_Given problem_
Repeat every record below exactly, but leave out any pictures.
[BEGIN]
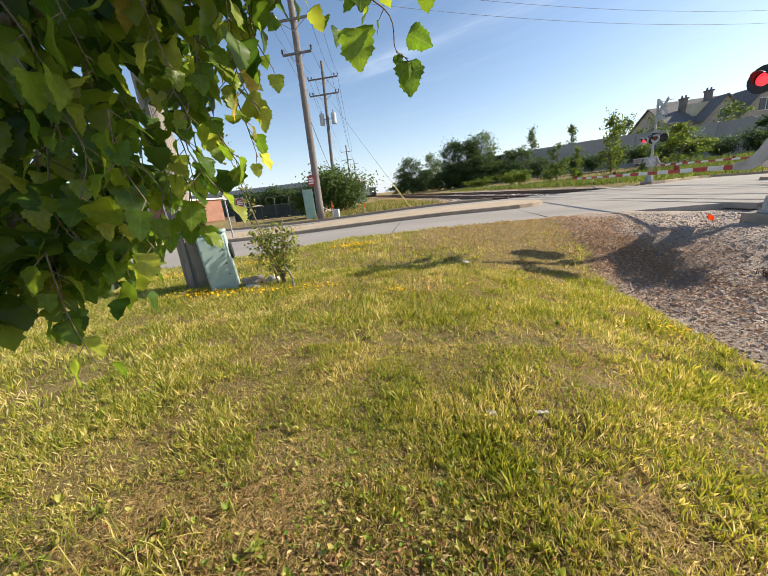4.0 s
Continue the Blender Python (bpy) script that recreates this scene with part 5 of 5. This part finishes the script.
# big weeds at the tree's foot
r_ = np.random.default_rng(9)
for k, (wx, wy, s) in enumerate(((-1.42, 0.86, 0.11), (-1.50, 0.98, 0.09), (-1.30, 0.75, 0.10), (-1.22, 0.92, 0.08), (-0.95, 0.72, 0.10), (-1.62, 0.70, 0.10), (-1.05, 1.75, 0.09))):
    wx, wy, s = -0.194 + 0.82 * (wx + 0.194), 0.844 + 0.82 * (wy - 0.844), s * 0.55
    g = empty("weed", (wx, wy, sits(wx, wy) - 0.005))
    for j in range(7):
        lf = link("leaf", leaf_me[2].copy(), M_WEED, g)
        aa = 2 * math.pi * j / 7 + r_.uniform(-.3, .3)
        lf.matrix_local = pose(0, 0, 0.02 + 0.01 * j, 0, 0, math.degrees(aa)) @ pose(0, 0, 0, 20 + r_.uniform(0, 45), 0, 0) @ Matrix.Diagonal((s * 0.6, s * r_.uniform(0.8, 1.3), s, 1))
    tagged(g, "broad-leaved yellowish weed at the foot of the tree", "weed", "weeds under the tree")
# taller grass tufts round the trunk
n = 900
P = np.stack([r_.normal(-1.45, 0.22, n), r_.normal(1.20, 0.22, n), np.zeros(n)], 1)
P = P[np.hypot(P[:, 0] + 1.53, P[:, 1] - 0.94) > 0.18]
P[:, 2] = land(P[:, 0], P[:, 1])
n = len(P)
hh = r_.uniform(0.05, 0.17, n)
tagged(link("tall_grass", scatter("tall_grass", blade, blade_f, P, turns(r_, n, 0.6), np.stack([np.full(n, 0.0045), hh, hh], 1)), M_GRASS), "unmown longer grass round the trunk", "grass", kind="stuff")


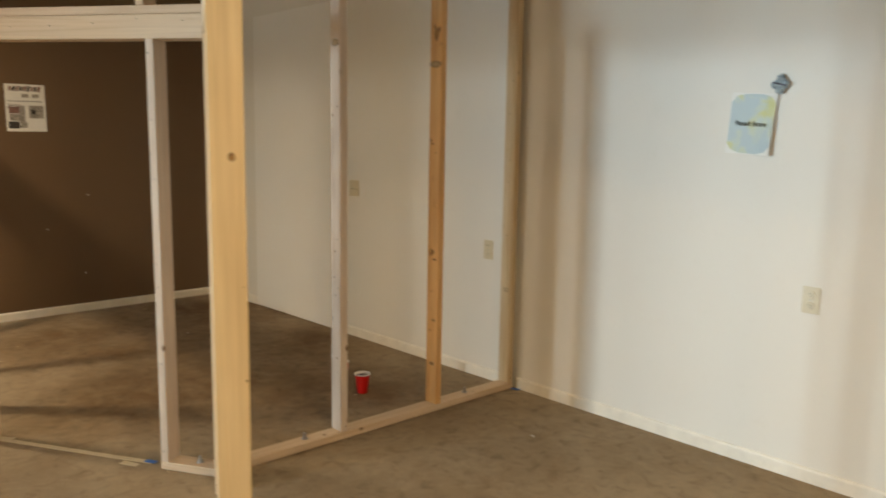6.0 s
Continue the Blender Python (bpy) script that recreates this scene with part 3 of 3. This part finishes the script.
def text_bm(words, size):
    cu = bpy.data.curves.new("lettering", "FONT")
    cu.offset = 0.0004
    cu.body, cu.size, cu.align_x, cu.align_y = words, size, "CENTER", "CENTER"
    ob = new("lettering", cu)
    bpy.context.view_layer.update()
    me = bpy.data.meshes.new_from_object(ob.evaluated_get(bpy.context.evaluated_depsgraph_get()))
    bpy.data.objects.remove(ob)
    bm = bmesh.new()
    bm.from_mesh(me)
    return bm


run_p.lay("grade_word", text_bm("STUD", 0.020), stamped, "b", 0.036, 1.812, INK, 0.163, "faded ink word STUD")


def paper_bm(w, h, curl, n=10):
    """A sheet of paper; curl lifts its lower corner off the wall."""
    bm = bmesh.new()
    grid = [[bm.verts.new((w * (i / n - 0.5), h * (j / n - 0.5), curl * max(0, (i / n) - 0.35) ** 2 * (1.4 - j / n))) for j in range(n + 1)] for i in range(n + 1)]
    for i in range(n):
        for j in range(n):
            bm.faces.new((grid[i][j], grid[i + 1][j], grid[i + 1][j + 1], grid[i][j + 1]))
    return bm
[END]
_Completed task_
4.0 s
Continue the Blender Python (bpy) script that recreates this scene with part 5 of 5. This part finishes the script.
# big weeds at the tree's foot
r_ = np.random.default_rng(9)
for k, (wx, wy, s) in enumerate(((-1.42, 0.86, 0.11), (-1.50, 0.98, 0.09), (-1.30, 0.75, 0.10), (-1.22, 0.92, 0.08), (-0.95, 0.72, 0.10), (-1.62, 0.70, 0.10), (-1.05, 1.75, 0.09))):
    wx, wy, s = -0.194 + 0.82 * (wx + 0.194), 0.844 + 0.82 * (wy - 0.844), s * 0.55
    g = empty("weed", (wx, wy, sits(wx, wy) - 0.005))
    for j in range(7):
        lf = link("leaf", leaf_me[2].copy(), M_WEED, g)
        aa = 2 * math.pi * j / 7 + r_.uniform(-.3, .3)
        lf.matrix_local = pose(0, 0, 0.02 + 0.01 * j, 0, 0, math.degrees(aa)) @ pose(0, 0, 0, 20 + r_.uniform(0, 45), 0, 0) @ Matrix.Diagonal((s * 0.6, s * r_.uniform(0.8, 1.3), s, 1))
    tagged(g, "broad-leaved yellowish weed at the foot of the tree", "weed", "weeds under the tree")
# taller grass tufts round the trunk
n = 900
P = np.stack([r_.normal(-1.45, 0.22, n), r_.normal(1.20, 0.22, n), np.zeros(n)], 1)
P = P[np.hypot(P[:, 0] + 1.53, P[:, 1] - 0.94) > 0.18]
P[:, 2] = land(P[:, 0], P[:, 1])
n = len(P)
hh = r_.uniform(0.05, 0.17, n)
tagged(link("tall_grass", scatter("tall_grass", blade, blade_f, P, turns(r_, n, 0.6), np.stack([np.full(n, 0.0045), hh, hh], 1)), M_GRASS), "unmown longer grass round the trunk", "grass", kind="stuff")


6.0 s
Continue the Blender Python (bpy) script that recreates this scene with part 3 of 3. This part finishes the script.
def text_bm(words, size):
    cu = bpy.data.curves.new("lettering", "FONT")
    cu.offset = 0.0004
    cu.body, cu.size, cu.align_x, cu.align_y = words, size, "CENTER", "CENTER"
    ob = new("lettering", cu)
    bpy.context.view_layer.update()
    me = bpy.data.meshes.new_from_object(ob.evaluated_get(bpy.context.evaluated_depsgraph_get()))
    bpy.data.objects.remove(ob)
    bm = bmesh.new()
    bm.from_mesh(me)
    return bm


run_p.lay("grade_word", text_bm("STUD", 0.020), stamped, "b", 0.036, 1.812, INK, 0.163, "faded ink word STUD")


def paper_bm(w, h, curl, n=10):
    """A sheet of paper; curl lifts its lower corner off the wall."""
    bm = bmesh.new()
    grid = [[bm.verts.new((w * (i / n - 0.5), h * (j / n - 0.5), curl * max(0, (i / n) - 0.35) ** 2 * (1.4 - j / n))) for j in range(n + 1)] for i in range(n + 1)]
    for i in range(n):
        for j in range(n):
            bm.faces.new((grid[i][j], grid[i + 1][j], grid[i + 1][j + 1], grid[i][j + 1]))
    return bm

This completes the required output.